>> Begin

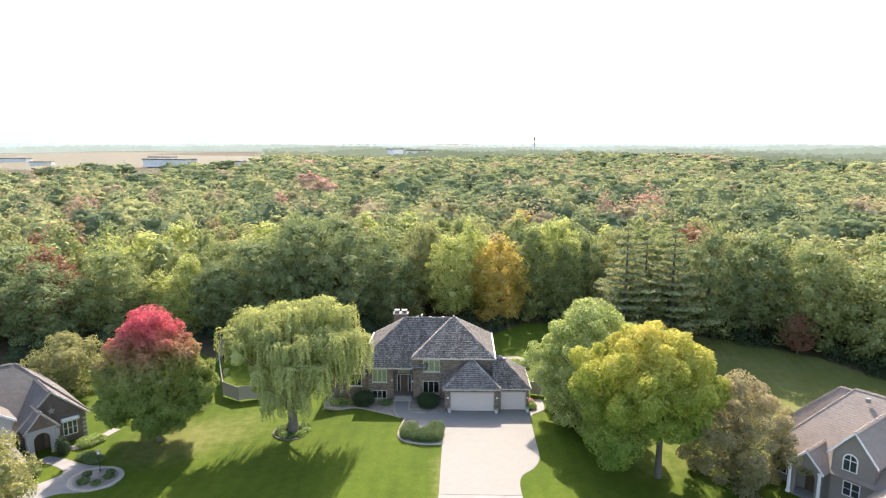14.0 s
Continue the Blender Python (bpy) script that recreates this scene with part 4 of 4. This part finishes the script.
KEY = [(-25.5, 36, 18.8, 13, "darkgreen", 4), (-17.5, 34, 16.5, 11, "darkgreen", 1), (-33.5, 33, 15.5, 12, "darkgreen", 4), (-11.5, 35, 14.5, 8.5, "darkgreen", 0), (-20.5, 44, 18.5, 12, "darkgreen", 4), (-29, 45, 18, 12, "green", 1),
       (-7.6, 38, 13, 6, "olive", 2), (-5.6, 44, 17, 8, "olive", 3), (-0.6, 37, 15.6, 8, "lime", 3), (3.0, 43, 17, 8, "lime", 0), (8.0, 37.5, 15.4, 8.6, "gold", 0), (13.8, 39.5, 17.2, 7, "green", 2), (18.8, 41, 18, 8, "lime", 3), (19.5, 38, 14, 6, "green", 2),
       (-43.6, 31, 13.0, 7.5, "lime", 2), (-41, 38, 14, 10, "green", 1), (-50, 34, 9.5, 8, "lime", 0), (-57, 31, 14, 11, "green", 4), (-64, 24, 13, 11, "darkgreen", 1), (-38.5, 30, 12, 8, "darkgreen", 3),
       (42, 32, 17, 10, "darkgreen", 1), (48.5, 30, 17, 10, "darkgreen", 3), (55.5, 26.5, 16.5, 11, "green", 4), (52.5, 23.5, 6.5, 4.5, "rust", 3), (63, 21, 15.5, 11, "green", 0), (60, 34, 16, 10, "olive", 1), (70, 13, 15, 11, "olive", 1), (67, 22, 13, 9, "green", 3),
       (23.5, 41, 15, 8, "darkgreen", 0), (30, 42, 16, 9, "olive", 1), (38, 42, 15.5, 9, "green", 4)]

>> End

[Stated task] Write out exactly the lines starting with the one that holds "Continue the Blender" and running through the last line above.

[Final result]
Continue the Blender Python (bpy) script that recreates this scene with part 4 of 4. This part finishes the script.
KEY = [(-25.5, 36, 18.8, 13, "darkgreen", 4), (-17.5, 34, 16.5, 11, "darkgreen", 1), (-33.5, 33, 15.5, 12, "darkgreen", 4), (-11.5, 35, 14.5, 8.5, "darkgreen", 0), (-20.5, 44, 18.5, 12, "darkgreen", 4), (-29, 45, 18, 12, "green", 1),
       (-7.6, 38, 13, 6, "olive", 2), (-5.6, 44, 17, 8, "olive", 3), (-0.6, 37, 15.6, 8, "lime", 3), (3.0, 43, 17, 8, "lime", 0), (8.0, 37.5, 15.4, 8.6, "gold", 0), (13.8, 39.5, 17.2, 7, "green", 2), (18.8, 41, 18, 8, "lime", 3), (19.5, 38, 14, 6, "green", 2),
       (-43.6, 31, 13.0, 7.5, "lime", 2), (-41, 38, 14, 10, "green", 1), (-50, 34, 9.5, 8, "lime", 0), (-57, 31, 14, 11, "green", 4), (-64, 24, 13, 11, "darkgreen", 1), (-38.5, 30, 12, 8, "darkgreen", 3),
       (42, 32, 17, 10, "darkgreen", 1), (48.5, 30, 17, 10, "darkgreen", 3), (55.5, 26.5, 16.5, 11, "green", 4), (52.5, 23.5, 6.5, 4.5, "rust", 3), (63, 21, 15.5, 11, "green", 0), (60, 34, 16, 10, "olive", 1), (70, 13, 15, 11, "olive", 1), (67, 22, 13, 9, "green", 3),
       (23.5, 41, 15, 8, "darkgreen", 0), (30, 42, 16, 9, "olive", 1), (38, 42, 15.5, 9, "green", 4)]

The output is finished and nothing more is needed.